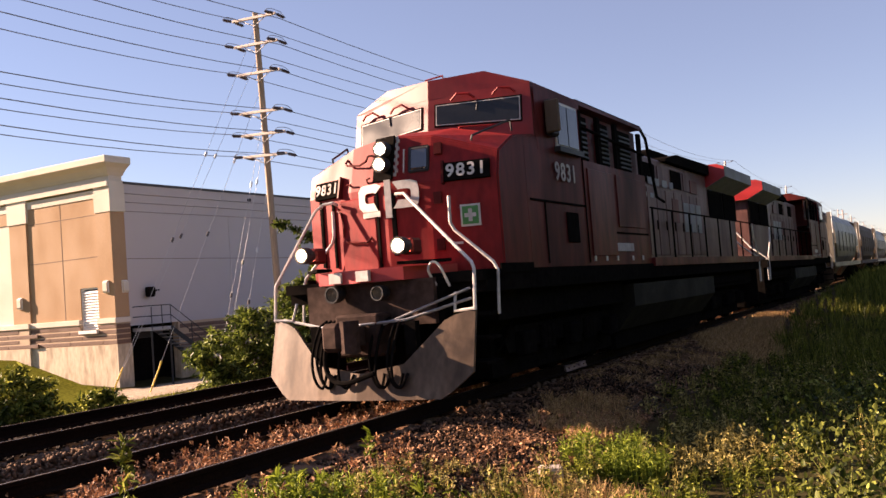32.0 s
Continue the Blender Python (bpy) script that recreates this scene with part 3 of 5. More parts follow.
def power_pole(y, top, strain, n=10):
    base = float(ground_z(LINE_X, y))
    p = empty("power_pole", pose(LINE_X + (9.7 if y < 0 else 0), y + (0.3 if strain else 0), base - 0.2, 1.4 if strain else 0), "tall weathered wooden power pole with six crossarms" if strain else "tall wooden power pole with six tiers of wires",
              "power pole", "power poles")
    h = top - base + 0.2
    slant = {79.3: -0.3, 136: -0.85, 196: -0.45}.get(y, 0.0)
    part("pole", rod(bmesh.new(), (slant, 0, 0), (0, 0, h), 0.18 if strain else 0.25, 0.135 if strain else 0.15, n), WOOD_POLE if strain else GREY_POLE, p)
    for dz in ARM_DZ if strain else TIER_DZ if y > 0 else (-0.45, -1.45, -2.25, -3.9, -4.15, -4.4):
        z = h + dz
        if strain:
            bm = boxes((-1.33, 1.33, -0.19, -0.08, -0.06, 0.06), bevel=0.012)
            bm.transform(pose(0, 0, z, 0, 3.4, 0))          # the arms hang a little out of level
            arm = part("crossarm", bm, WOOD_ARM, p)
            part("brace", rods(((-0.7, -0.1, z - 0.05), (0, -0.12, z - 0.4)), ((0.7, -0.1, z - 0.05), (0, -0.12, z - 0.4)), r=0.025), GALV, p)
            for s in (-1, 1):
                z = h + dz - s * 0.08
                for d in (-1, 1):
                    bm = lathe(bmesh.new(), (s * 1.28, -0.13 + d * 0.08, z), (s * 1.28, -0.13 + d * 0.72, z - 0.06), (0.02, 0.035, 0.085, 0.035, 0.085, 0.035, 0.085, 0.035, 0.085, 0.03, 0.02))
                    part("strain_insulator", bm, PORCELAIN, arm)
                part("jumper", pipe(curved([(s * 1.28, -0.85, z - 0.05), (s * 1.3, -0.55, z + 0.14), (s * 1.3, 0.2, z + 0.16), (s * 1.28, 0.62, z - 0.05)]), 0.014, 5), WIRE, arm)
        else:
            for s in (-1, 1):
                part("bracket", rods(((0, 0, z - 0.1), (s * 0.75, 0, z + 0.06)), r=0.035, n=5), GALV, p)
                bm = lathe(bmesh.new(), (s * 0.72, 0, z + 0.05), (s * 1.26, 0, z + 0.17), (0.03, 0.075, 0.045, 0.075, 0.045, 0.075, 0.045, 0.06, 0.03), 7)
                part("post_insulator", bm, PORCELAIN, p)
    return p


for i, (y, top) in enumerate(POLES):
    power_pole(y, top, i == 1)


def wire_point(i, k, s):
    y, top = POLES[i]
    if i == 1:
        return Vector((LINE_X + s * 1.28, y, WIRE_Z[s][k]))
    if i == 0:                                       # the slack span that leaves the line at an angle
        a = WIRE_Z[s][k]
        return Vector((LINE_X + s * 1.28 + 9.7, y, a - WIRE_FALL[s][k] * 49.5 + 0.0024 * 49.5 ** 2))
    return Vector((LINE_X + s * 1.25, y, top + TIER_DZ[k] + (0.40 if s < 0 else 0.18)))


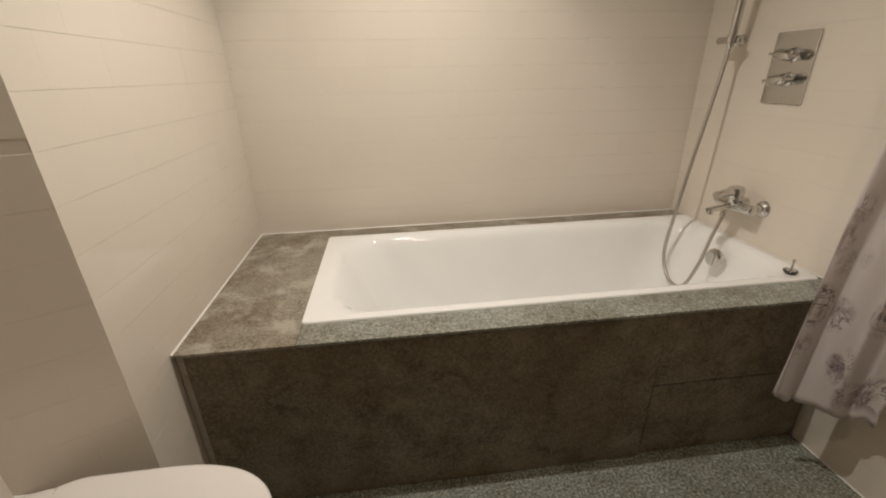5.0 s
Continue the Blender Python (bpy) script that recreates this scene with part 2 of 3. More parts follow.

▬▬▬

▶ **Given instruction**
Omit every picture, then repeat the remaining data exactly as it appears above.

▶ **Complete output**
32.0 s
Continue the Blender Python (bpy) script that recreates this scene with part 3 of 5. More parts follow.
def power_pole(y, top, strain, n=10):
    base = float(ground_z(LINE_X, y))
    p = empty("power_pole", pose(LINE_X + (9.7 if y < 0 else 0), y + (0.3 if strain else 0), base - 0.2, 1.4 if strain else 0), "tall weathered wooden power pole with six crossarms" if strain else "tall wooden power pole with six tiers of wires",
              "power pole", "power poles")
    h = top - base + 0.2
    slant = {79.3: -0.3, 136: -0.85, 196: -0.45}.get(y, 0.0)
    part("pole", rod(bmesh.new(), (slant, 0, 0), (0, 0, h), 0.18 if strain else 0.25, 0.135 if strain else 0.15, n), WOOD_POLE if strain else GREY_POLE, p)
    for dz in ARM_DZ if strain else TIER_DZ if y > 0 else (-0.45, -1.45, -2.25, -3.9, -4.15, -4.4):
        z = h + dz
        if strain:
            bm = boxes((-1.33, 1.33, -0.19, -0.08, -0.06, 0.06), bevel=0.012)
            bm.transform(pose(0, 0, z, 0, 3.4, 0))          # the arms hang a little out of level
            arm = part("crossarm", bm, WOOD_ARM, p)
            part("brace", rods(((-0.7, -0.1, z - 0.05), (0, -0.12, z - 0.4)), ((0.7, -0.1, z - 0.05), (0, -0.12, z - 0.4)), r=0.025), GALV, p)
            for s in (-1, 1):
                z = h + dz - s * 0.08
                for d in (-1, 1):
                    bm = lathe(bmesh.new(), (s * 1.28, -0.13 + d * 0.08, z), (s * 1.28, -0.13 + d * 0.72, z - 0.06), (0.02, 0.035, 0.085, 0.035, 0.085, 0.035, 0.085, 0.035, 0.085, 0.03, 0.02))
                    part("strain_insulator", bm, PORCELAIN, arm)
                part("jumper", pipe(curved([(s * 1.28, -0.85, z - 0.05), (s * 1.3, -0.55, z + 0.14), (s * 1.3, 0.2, z + 0.16), (s * 1.28, 0.62, z - 0.05)]), 0.014, 5), WIRE, arm)
        else:
            for s in (-1, 1):
                part("bracket", rods(((0, 0, z - 0.1), (s * 0.75, 0, z + 0.06)), r=0.035, n=5), GALV, p)
                bm = lathe(bmesh.new(), (s * 0.72, 0, z + 0.05), (s * 1.26, 0, z + 0.17), (0.03, 0.075, 0.045, 0.075, 0.045, 0.075, 0.045, 0.06, 0.03), 7)
                part("post_insulator", bm, PORCELAIN, p)
    return p


for i, (y, top) in enumerate(POLES):
    power_pole(y, top, i == 1)


def wire_point(i, k, s):
    y, top = POLES[i]
    if i == 1:
        return Vector((LINE_X + s * 1.28, y, WIRE_Z[s][k]))
    if i == 0:                                       # the slack span that leaves the line at an angle
        a = WIRE_Z[s][k]
        return Vector((LINE_X + s * 1.28 + 9.7, y, a - WIRE_FALL[s][k] * 49.5 + 0.0024 * 49.5 ** 2))
    return Vector((LINE_X + s * 1.25, y, top + TIER_DZ[k] + (0.40 if s < 0 else 0.18)))


5.0 s
Continue the Blender Python (bpy) script that recreates this scene with part 2 of 3. More parts follow.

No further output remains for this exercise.